I feel this way because of my own experiences. I'm not your standard big-city liberal elitist: I'm more of a small-town liberal elitist, a military brat from a lower-income Southern background, a practicing Catholic who has spent her entire adult life in small, remote Rocky Mountain towns. When I say I have friends who hunt and own guns, it's the truth.

I like my gun-owning friends, but I don't like their guns. That's because of the damage I've seen guns do: I've twice had to treat gunshot wounds. When I was 18 in northern Florida, a kid from down the street accidentally shot himself in the stomach. My boyfriend and I called the ambulance and did our best to help the terrified boy.

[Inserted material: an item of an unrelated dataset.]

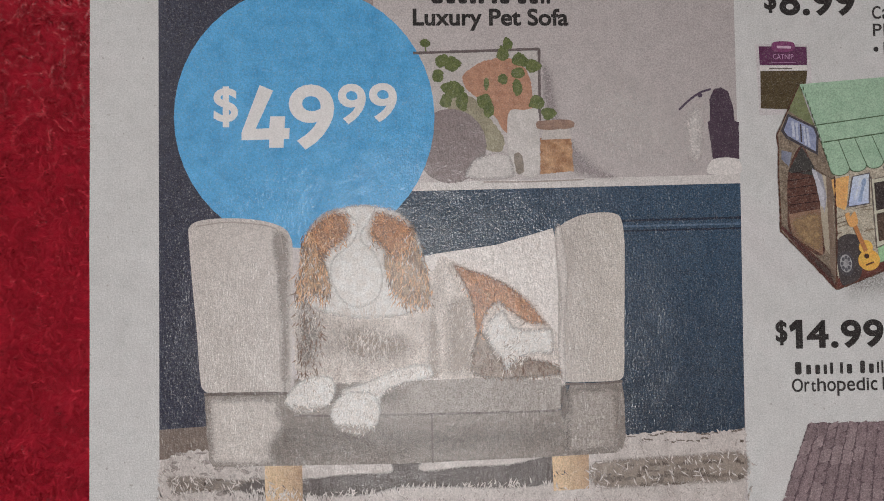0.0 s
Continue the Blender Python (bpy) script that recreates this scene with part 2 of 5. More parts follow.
def hatch(name, pts, material, parent, layer, number, angle, spread=25, length=(1.0, 2.2), width=0.22, bend=0.3, label=""):
    """Many short tapered strokes strewn over an outline, in one mesh."""
    loop = [(p.x, p.y) for p in curve_loop(pts, 4)]
    xs, ys = [p[0] for p in loop], [p[1] for p in loop]
    verts, faces = [], []
    while len(faces) < number:
        x, y = random.uniform(min(xs), max(xs)), random.uniform(min(ys), max(ys))
        odd = False
        for (ax, ay), (bx, by) in zip(loop, loop[1:] + loop[:1]):
            if (ay > y) != (by > y) and x < (bx - ax) * (y - ay) / (by - ay) + ax:
                odd = not odd
        if not odd:
            continue
        a = radians(angle + 40 * noise.noise((x * 0.12, y * 0.12, layer)) + random.gauss(0, spread))
        l, w = random.uniform(*length), width * random.uniform(0.6, 1.4)
        z = (layer * STEP + 0.0004 * (len(faces) % 50)) * MM
        dx, dy = math.cos(a), math.sin(a)
        c = random.uniform(-bend, bend) * l
        k = len(verts)
        for s, side in ((0, 0), (0.45, 1), (1, 0), (0.45, -1)):
            off = c * s * s + side * w / 2
            verts.append(((x + dx * l * s - dy * off) * MM, (y + dy * l * s + dx * off) * MM, z))
        faces.append((k, k + 3, k + 2, k + 1))
    data = bpy.data.meshes.new(name)
    data.from_pydata(verts, [], faces)
    data.materials.append(material)
    ob = new(name, data)
    ob.parent = parent
    return tagged(ob, label, kind="stuff")


def type_mesh(text, spacing=1.0):
    cu = bpy.data.curves.new("type", "FONT")
    cu.body, cu.size, cu.space_character, cu.resolution_u = text, 1.0, spacing, 5
    ob = new("type", cu)
    deps = bpy.context.evaluated_depsgraph_get()
    data = bpy.data.meshes.new_from_object(ob.evaluated_get(deps))
    bpy.data.objects.remove(ob)
    bpy.data.curves.remove(cu)
    co = np.empty(len(data.vertices) * 3)
    data.vertices.foreach_get("co", co)
    faces = [tuple(p.vertices) for p in data.polygons]
    bpy.data.meshes.remove(data)
    return co.reshape(-1, 3), faces


CAP = type_mesh("H")[0][:, 1]


def lettering(name, text, box, material, parent, layer, weight=0.0, fit="cap", turn=0.0, spacing=1.0, single=False, label=""):
    """Type set into box (x, y, width, height): its capitals (fit cap) or its whole outline (fit box) take that height.
    weight: mm by which the strokes are thickened all round. single: every letter becomes a part of its own."""
    co, faces = type_mesh(text, spacing)
    x, y, w, h = box
    low, high = (CAP.min(), CAP.max()) if fit == "cap" else (co[:, 1].min(), co[:, 1].max())
    px = weight + (co[:, 0] - co[:, 0].min()) / np.ptp(co[:, 0]) * (w - 2 * weight)
    py = weight + (co[:, 1] - low) / (high - low) * (h - 2 * weight)
    bm = bmesh.new()
    vs = [bm.verts.new((u, v, 0)) for u, v in zip(px, py)]
    for f in faces:
        try:
            bm.faces.new([vs[i] for i in f])
        except ValueError:
            pass
    bmesh.ops.remove_doubles(bm, verts=bm.verts, dist=0.0005)
    bm.normal_update()
    if sum(f.normal.z * f.calc_area() for f in bm.faces) < 0:
        bmesh.ops.reverse_faces(bm, faces=bm.faces)
    push = {}
    for e in bm.edges:
        if weight and e.is_boundary:
            loop = e.link_loops[0]
            d = (loop.link_loop_next.vert.co - loop.vert.co).normalized()
            for v in e.verts:
                push.setdefault(v, []).append(Vector((d.y, -d.x, 0)))
    for v, ns in push.items():
        m = sum(ns, Vector())
        if m.length > 1e-4:
            m.normalize()
            v.co += m * weight / max(0.6, m.dot(ns[0]))
    z = lift(layer)
    bm.transform(pose(x * MM, y * MM, z, 0, 0, turn) @ Matrix.Diagonal((MM, MM, MM, 1)))
    if not single:
        return part(name, bm, material, parent, label)
    left = set(bm.verts)
    while left:
        island, stack = set(), [left.pop()]
        while stack:
            v = stack.pop()
            island.add(v)
            for e in v.link_edges:
                o = e.other_vert(v)
                if o in left:
                    left.discard(o)
                    stack.append(o)
        piece = bmesh.new()
        made = {v: piece.verts.new(v.co) for v in island}
        for f in bm.faces:
            if f.verts[0] in island:
                piece.faces.new([made[v] for v in f.verts])
        part(name, piece, material, parent, label)
    bm.free()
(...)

Years later, in Colorado, a friend of mine was shot on his way into the restaurant in which I worked. The shooting had nothing to do with him; he simply strolled around the back of a car into somebody else's drunken argument. A guy pulled out a gun and fired it, just to make a point. He ended up firing his warning shot into my friend's lower leg.

The ambulance was a long time coming—it was already out on a call—so I spent a half-hour or so kneeling in the street, treating my friend for shock, trying to slow the bleeding with restaurant towels and tablecloths, and lying to him about how bad the damage actually was.

Other gunshots have echoed through my life. My best friend in eighth grade, whose father died in Vietnam, lost her mother when she was shot by a guy who then turned the gun on himself—in front of my friend's 3-year-old sister. One of my younger brother's high school classmates shot himself, and I have known other suicides. People kill themselves all the time, using all kinds of things for all kinds of reasons. But guns make it all too easy.

I realize that there are all kinds of ways for humans to hurt other humans. We're an ingenious little species, and we are good at improvising ways to do each other in. That's why guns were invented, after all: They're really good at killing things.

"Guns don't kill people; people kill people," the saying goes. Cars don't kill people, either; people driving them do. It's just that if you are hit by, say, a truck while crossing the street, you will be considerably more damaged than if you are rammed by a pedestrian in a hurry. That's why we have traffic rules and regulations. Our freedom to peacefully assemble doesn't mean that we can assemble anywhere by driving there on the wrong side of the road at very high speeds while drunk.

Now, since the Tucson shootings, probably even more people will carry guns and be primed to use them. We've all watched movies and seen ourselves as the quick-thinking hero who pulls out a gun at just the right instant and prevents a total bloodbath. But in the heat of a crisis, it's not always easy to know who to shoot anyway. In the movies, the crisis unrolls in graceful slow motion, and you're warned by ominous music that something bad is going to happen. You can also tell who the bad guy is because he is played by one of those actors who plays bad guys. But real life doesn't come with a script. Even trained officers sometimes shoot the wrong people—mistaking a cell phone for a handgun or hitting a bystander.

No doubt there are plenty of citizen heroes who have saved the lives of innocents by their marksmanship. But I only know the kind of ordinary people who end up hurt when accidents happen, or when guns are deliberately used against fragile human flesh.

If you want to be a guest in my house, you'll have to leave your gun at home. I think that even Wyatt Earp would back me on this.